Speeding up the process
As digital cameras become better, smaller, and cheaper, more projects will install camera traps and further build up datasets, driving the need for faster ways to analyze them.
Key to this study was the finding that DNNs can review and categorize image data far faster than humans can, and nearly as accurately. Using DNNs to process a large dataset like that of Snapshot Serengeti would, according to the scientists’ calculations, save more than 17,000 hours, or nearly 8.5 years of human labeling effort.
Automating part of the analysis process — such as eliminating images with no animals, or identifying species and behavior only for images for which the algorithm has a certain level of confidence — could on its own reduce substantial human time and cost and could facilitate analysis for smaller projects that lack volunteer support to label their image datasets.
Machine learning offers what the authors call “a far less expensive way to provide the data from large-scale camera-trap projects,” which could facilitate future research on animal behavior, effectiveness of specific conservation actions, and changes in vertebrate communities over time. They add that general algorithms that learn features from raw data (the images) save time and money, can be transferred to other places with smaller datasets, and can improve performance on different types of data.

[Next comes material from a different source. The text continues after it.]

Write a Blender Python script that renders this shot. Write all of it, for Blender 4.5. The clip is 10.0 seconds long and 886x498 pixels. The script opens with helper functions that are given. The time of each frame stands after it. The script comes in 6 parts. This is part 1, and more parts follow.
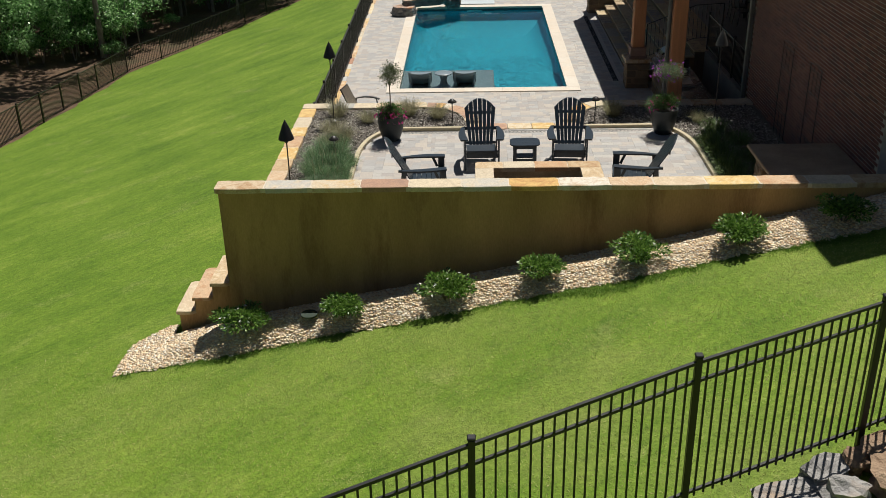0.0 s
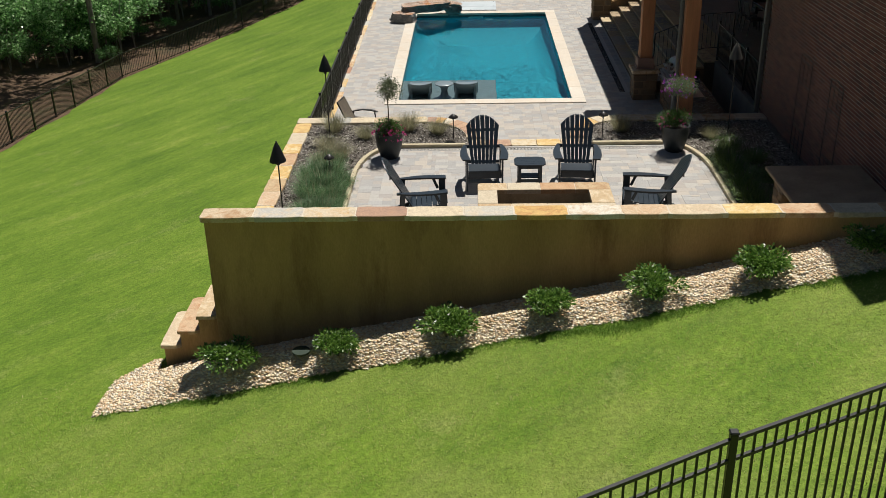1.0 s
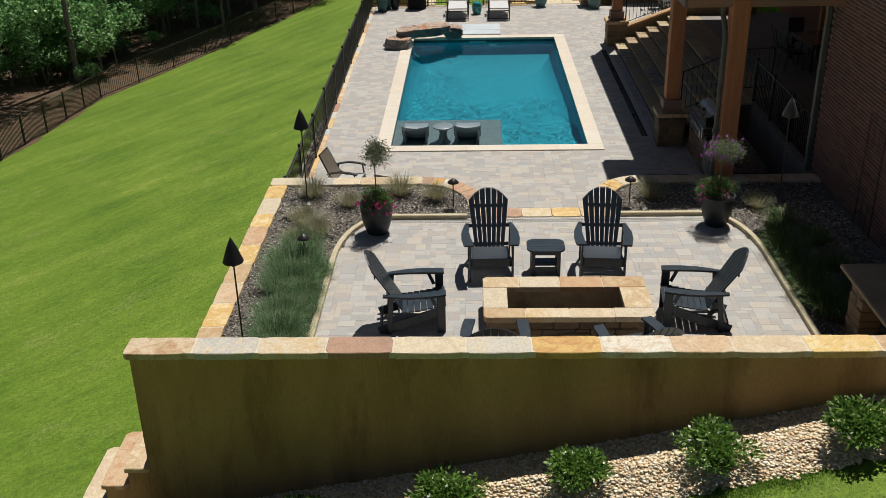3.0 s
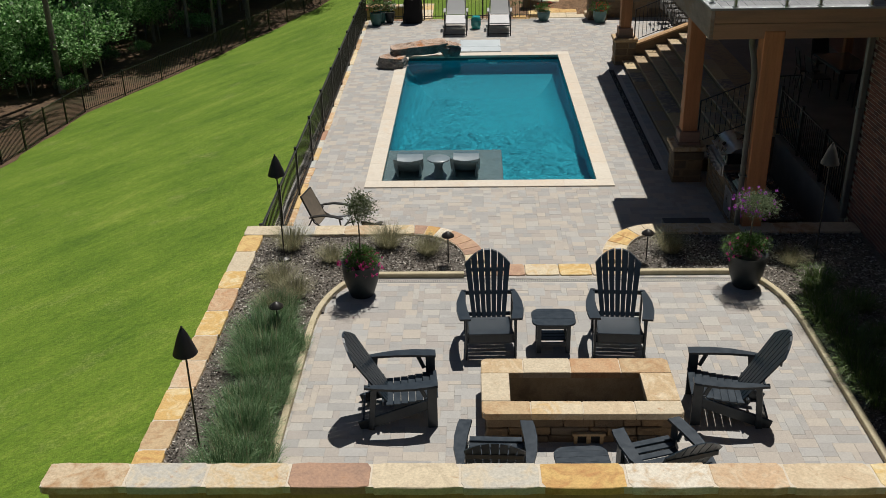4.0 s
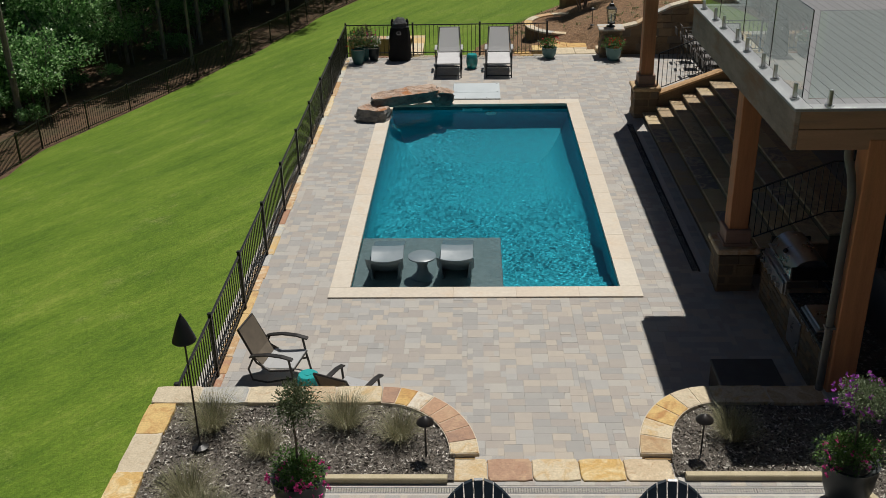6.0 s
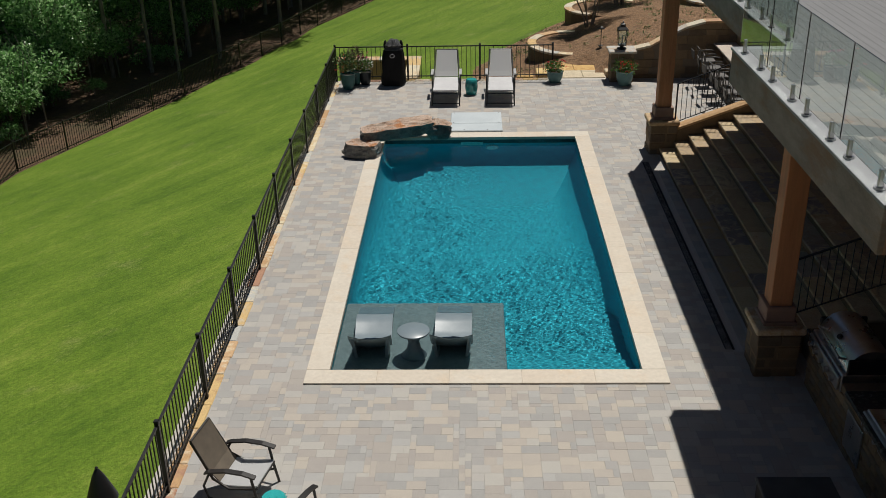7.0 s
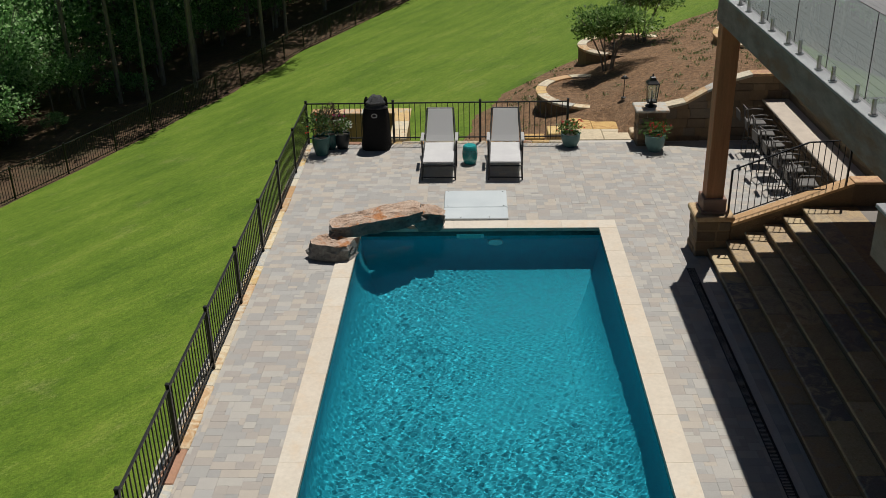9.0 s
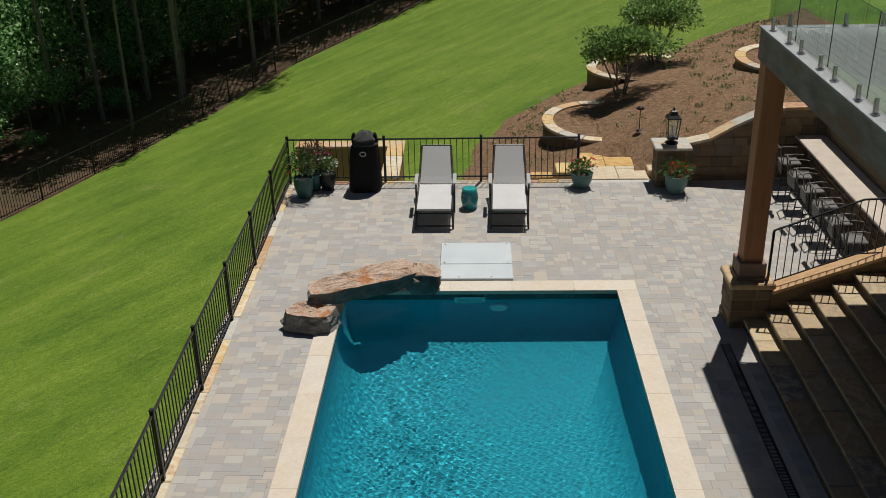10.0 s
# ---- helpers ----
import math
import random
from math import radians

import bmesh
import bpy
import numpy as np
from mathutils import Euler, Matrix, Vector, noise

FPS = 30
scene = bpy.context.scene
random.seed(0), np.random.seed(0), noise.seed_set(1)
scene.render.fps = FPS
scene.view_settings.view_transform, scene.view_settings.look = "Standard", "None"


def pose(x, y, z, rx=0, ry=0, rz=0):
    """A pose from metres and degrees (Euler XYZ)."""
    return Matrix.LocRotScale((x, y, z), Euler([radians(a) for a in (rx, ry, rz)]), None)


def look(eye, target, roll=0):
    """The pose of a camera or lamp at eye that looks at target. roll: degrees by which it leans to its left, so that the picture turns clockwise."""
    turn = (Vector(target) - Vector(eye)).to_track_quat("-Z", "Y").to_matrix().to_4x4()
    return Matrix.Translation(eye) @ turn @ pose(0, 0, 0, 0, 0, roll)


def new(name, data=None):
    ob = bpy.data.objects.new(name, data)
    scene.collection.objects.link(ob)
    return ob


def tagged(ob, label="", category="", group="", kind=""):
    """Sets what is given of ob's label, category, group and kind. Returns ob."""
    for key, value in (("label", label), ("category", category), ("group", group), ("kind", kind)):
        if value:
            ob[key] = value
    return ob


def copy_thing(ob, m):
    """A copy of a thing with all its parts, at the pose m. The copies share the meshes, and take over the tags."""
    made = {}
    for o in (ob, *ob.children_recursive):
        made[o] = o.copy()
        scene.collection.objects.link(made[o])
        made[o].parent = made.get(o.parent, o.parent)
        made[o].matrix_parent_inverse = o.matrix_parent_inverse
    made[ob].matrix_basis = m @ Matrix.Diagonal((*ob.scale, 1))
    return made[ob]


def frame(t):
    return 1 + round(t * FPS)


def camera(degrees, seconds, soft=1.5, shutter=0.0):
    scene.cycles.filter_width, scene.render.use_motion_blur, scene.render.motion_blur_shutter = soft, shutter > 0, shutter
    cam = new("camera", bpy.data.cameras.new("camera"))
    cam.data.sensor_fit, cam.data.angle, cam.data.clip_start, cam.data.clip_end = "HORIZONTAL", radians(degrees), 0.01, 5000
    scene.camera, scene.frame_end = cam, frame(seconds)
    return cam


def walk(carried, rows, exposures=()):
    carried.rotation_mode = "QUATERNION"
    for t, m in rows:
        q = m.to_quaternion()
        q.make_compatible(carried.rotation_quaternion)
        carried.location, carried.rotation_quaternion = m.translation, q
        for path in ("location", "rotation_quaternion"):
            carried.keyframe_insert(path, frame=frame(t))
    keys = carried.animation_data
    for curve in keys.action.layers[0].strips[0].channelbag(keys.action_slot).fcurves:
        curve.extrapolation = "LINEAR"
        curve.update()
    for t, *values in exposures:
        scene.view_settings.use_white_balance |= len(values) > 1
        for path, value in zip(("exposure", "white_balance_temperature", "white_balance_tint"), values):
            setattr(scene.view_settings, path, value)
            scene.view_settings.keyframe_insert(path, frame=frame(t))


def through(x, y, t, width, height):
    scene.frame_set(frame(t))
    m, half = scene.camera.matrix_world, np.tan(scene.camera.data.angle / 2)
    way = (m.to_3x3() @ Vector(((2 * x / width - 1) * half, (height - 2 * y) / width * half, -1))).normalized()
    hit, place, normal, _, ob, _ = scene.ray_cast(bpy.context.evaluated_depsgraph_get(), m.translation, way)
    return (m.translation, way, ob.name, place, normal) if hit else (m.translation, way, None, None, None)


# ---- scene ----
# the camera and its flight: seconds, x, y, z, yaw, pitch, roll
cam = camera(48.14, 10.0, soft=0.3)
ROWS = [
    (0.0, -0.000, 0.000, 8.212, 1.402, -25.563, 1.173),
    (0.5, -0.012, 0.450, 8.217, 1.408, -25.563, 1.158),
    (1.0, -0.041, 1.079, 8.222, 1.413, -25.561, 1.145),
    (1.5, -0.079, 1.863, 8.227, 1.418, -25.557, 1.133),
    (2.0, -0.100, 2.765, 8.235, 1.424, -25.550, 1.122),
    (2.5, -0.099, 3.733, 8.243, 1.430, -25.540, 1.112),
    (4.0, -0.043, 7.033, 8.268, 1.446, -25.499, 1.091),
    (4.5, 0.002, 8.248, 8.279, 1.452, -25.480, 1.087),
    (5.0, 0.047, 9.479, 8.288, 1.458, -25.459, 1.084),
    (5.5, 0.090, 10.751, 8.292, 1.464, -25.436, 1.082),
    (6.0, 0.120, 12.091, 8.297, 1.470, -25.410, 1.081),
    (7.5, 0.150, 16.170, 8.314, 1.488, -25.319, 1.087),
    (8.0, 0.161, 17.571, 8.314, 1.494, -25.284, 1.091),
    (8.5, 0.177, 18.986, 8.310, 1.500, -25.247, 1.097),
    (9.0, 0.192, 20.381, 8.300, 1.506, -25.207, 1.104),
    (9.5, 0.200, 21.799, 8.282, 1.512, -25.165, 1.112),
    (10.0, 0.201, 23.161, 8.260, 1.518, -25.121, 1.122),
]
walk(cam, [(t, pose(x, y, z, 90 + pitch, roll, yaw)) for t, x, y, z, yaw, pitch, roll in ROWS], exposures=((0.0, 0.10), (2.5, 0.03), (4.5, -0.21), (7.0, -0.32), (10.0, -0.29)))

# ---- daylight: high sun ahead and slightly to the right, clear sky ----
SUN = Vector((0.166, 0.38, 1.0)).normalized()
world = bpy.data.worlds.new("daylight")
scene.world = world
world.use_nodes = True
sky_nodes = world.node_tree
sky_nodes.nodes.clear()
sky = sky_nodes.nodes.new("ShaderNodeTexSky")
sky.sky_type, sky.sun_disc = "NISHITA", False
sky.sun_elevation = math.asin(SUN.z)
sky.sun_rotation = math.atan2(SUN.x, SUN.y)
sky.air_density, sky.dust_density, sky.ozone_density = 1.0, 0.6, 1.0
sky_back = sky_nodes.nodes.new("ShaderNodeBackground")
sky_back.inputs["Strength"].default_value = 0.027
sky_out = sky_nodes.nodes.new("ShaderNodeOutputWorld")
sky_nodes.links.new(sky.outputs["Color"], sky_back.inputs["Color"])
sky_nodes.links.new(sky_back.outputs["Background"], sky_out.inputs["Surface"])
sun_data = bpy.data.lights.new("sun", "SUN")
sun_data.energy, sun_data.angle, sun_data.color = 4.88, radians(0.53), (1.0, 0.955, 0.885)
sun_data.cycles.is_caustics_light = True
sun = new("sun", sun_data)
sun.matrix_world = look(SUN * 60 + Vector((0, 30, 0)), (0, 30, 0))
scene.view_settings.exposure = 0.0

# ---- tools: mesh building ----
rnd = random.Random(7)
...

The challenges of using computer vision
As with all methods, using computer vision techniques such as DNNs presents challenges.

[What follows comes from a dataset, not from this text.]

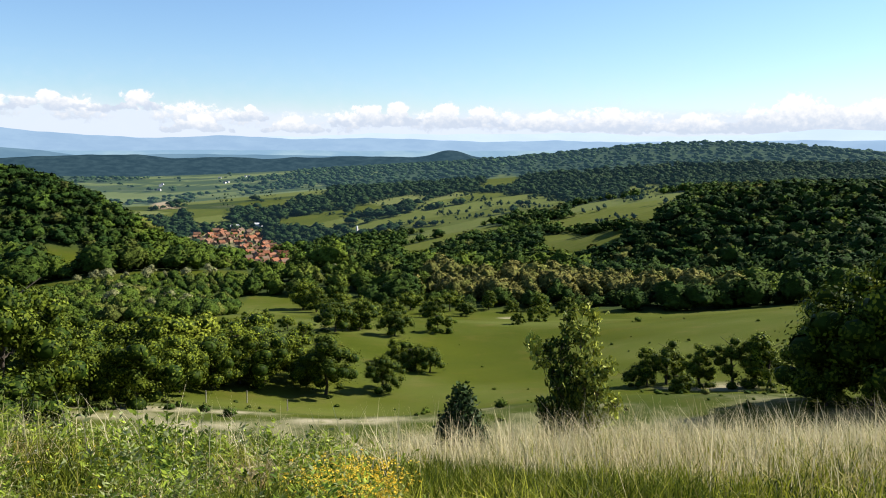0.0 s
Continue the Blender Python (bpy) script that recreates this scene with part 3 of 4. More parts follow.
def plant(pattern, spots, label, group, unit_tall, category="tree"):
    """Copies of the patterns at spots of (x, y, height)."""
    for k, (x, y, tall) in enumerate(spots):
        ob = copy_thing(pattern[k % len(pattern)], Matrix.Identity(4))
        ob.matrix_basis = stand(x, y, 137.5 * k, tall / unit_tall, 0.1)
        tagged(ob, label, category, group)


def spots_in(poly, gap, tall_low, tall_high, seed):
    """Uneven spots that fill an outline about so many metres apart."""
    g = np.random.default_rng(seed)
    px, py = zip(*poly)
    xs, ys = np.meshgrid(np.arange(min(px), max(px), gap), np.arange(min(py), max(py), gap))
    x, y = xs.ravel() + g.uniform(-0.45, 0.45, xs.size) * gap, ys.ravel() + g.uniform(-0.45, 0.45, xs.size) * gap
    keep = within(poly, x, y)
    return [(float(a), float(b), float(h)) for a, b, h in zip(x[keep], y[keep], g.uniform(tall_low, tall_high, keep.sum()))]


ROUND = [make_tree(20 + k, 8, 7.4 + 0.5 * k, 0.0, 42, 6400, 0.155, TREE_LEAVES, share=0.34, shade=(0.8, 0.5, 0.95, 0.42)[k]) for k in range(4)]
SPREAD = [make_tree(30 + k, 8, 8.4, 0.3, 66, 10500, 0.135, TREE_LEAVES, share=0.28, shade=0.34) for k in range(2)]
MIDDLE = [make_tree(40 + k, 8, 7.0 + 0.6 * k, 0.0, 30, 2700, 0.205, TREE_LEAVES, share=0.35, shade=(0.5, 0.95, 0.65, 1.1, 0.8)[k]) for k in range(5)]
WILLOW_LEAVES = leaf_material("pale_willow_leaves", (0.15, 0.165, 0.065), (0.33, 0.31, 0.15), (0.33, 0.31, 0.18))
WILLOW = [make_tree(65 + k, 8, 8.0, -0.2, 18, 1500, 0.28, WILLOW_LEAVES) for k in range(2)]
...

To be effective, the authors state in their paper, DNNs require “lots of labeled data, significant computational resources, and modern neural network architectures.”
Co-author Jeff Clune, associate professor of computer science at the University of Wyoming, recommends that groups take advantage of both volunteers and AI in an active learning cycle.

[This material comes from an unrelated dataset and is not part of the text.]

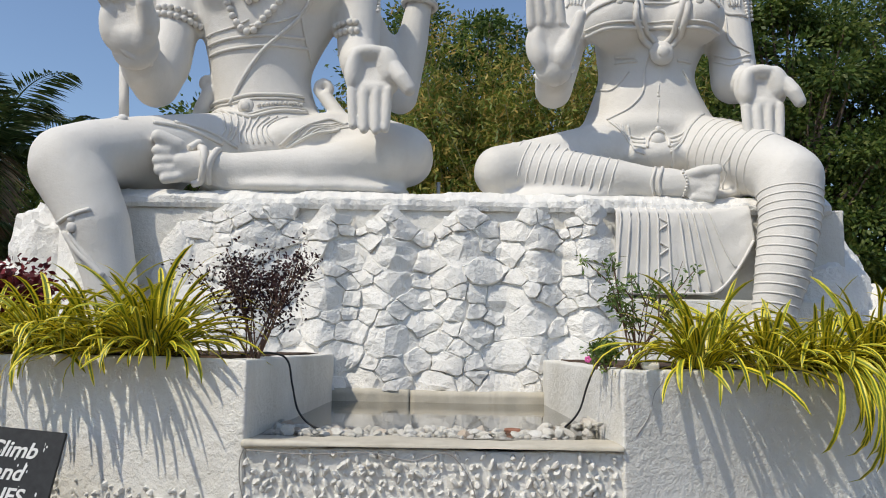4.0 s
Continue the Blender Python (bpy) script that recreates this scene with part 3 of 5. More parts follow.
def rubble_stones():
    """Large stones first, then smaller ones between them; each a many-sided block with chiselled facets."""
    rnd = random.Random(5)
    seeds = []
    for tries, lo, hi in ((70, 0.27, 0.32), (600, 0.185, 0.24), (7000, 0.106, 0.155)):
        for _ in range(tries):
            x, z = rnd.uniform(-3.4, 2.35), rnd.uniform(1.2, 3.68)
            r = rnd.uniform(lo, hi) * (0.72 if z > 3.2 else 1.0)
            if all(((x - o) * 0.72) ** 2 + (z - p) ** 2 > (0.5 * (r + q)) ** 2 * 1.5 for o, p, q in seeds):
                seeds.append((x, z, r))
    for i, (sx, sz, sr) in enumerate(seeds):
        if sz > facing(sx, sz)[1] - 0.03 or sx > 2.25 + 0.08 * math.sin(5 * sz) or sx < -3.3:
            continue
        poly = [(sx - 0.36, sz - 0.27), (sx + 0.36, sz - 0.27), (sx + 0.36, sz + 0.27), (sx - 0.36, sz + 0.27)]
        for j, (ox, oz, other) in enumerate(seeds):
            if i != j and abs(ox - sx) < 0.7 and abs(oz - sz) < 0.7:
                t = sr / (sr + other)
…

“We could not have achieved the high performance that we did without all of the amazing work by the fantastic Snapshot Serengeti citizen-scientist volunteers,” Clune told Mongabay-Wildtech. “That said, another thing we demonstrate in this paper is that camera trap projects do not necessarily need their own labels. They could train on large, publicly available datasets (like the Snapshot Serengeti dataset we used in our project), and then transfer the knowledge learned to perform well on a new project that only has a few labeled images.”
Also, DNNs become biased toward classes (species) with more examples and may not invest in learning the features of species or behaviors that rarely appear in the photos, which could make the technology less useful in forest systems. Nevertheless, Clune said, “The system performs surprisingly well even when only parts of the animal are visible, but of course it will not work if the animal is entirely occluded.”
Reference
Norouzzadeh, M. S., Nguyen, A., Kosmala, M., Swanson, A., Palmer, M. S., Packer, C., & Clune, J. (2018). Automatically identifying, counting, and describing wild animals in camera-trap images with deep learning. Proceedings of the National Academy of Sciences, 201719367.
The scientists have made their models and their open-source code freely available on GitHub.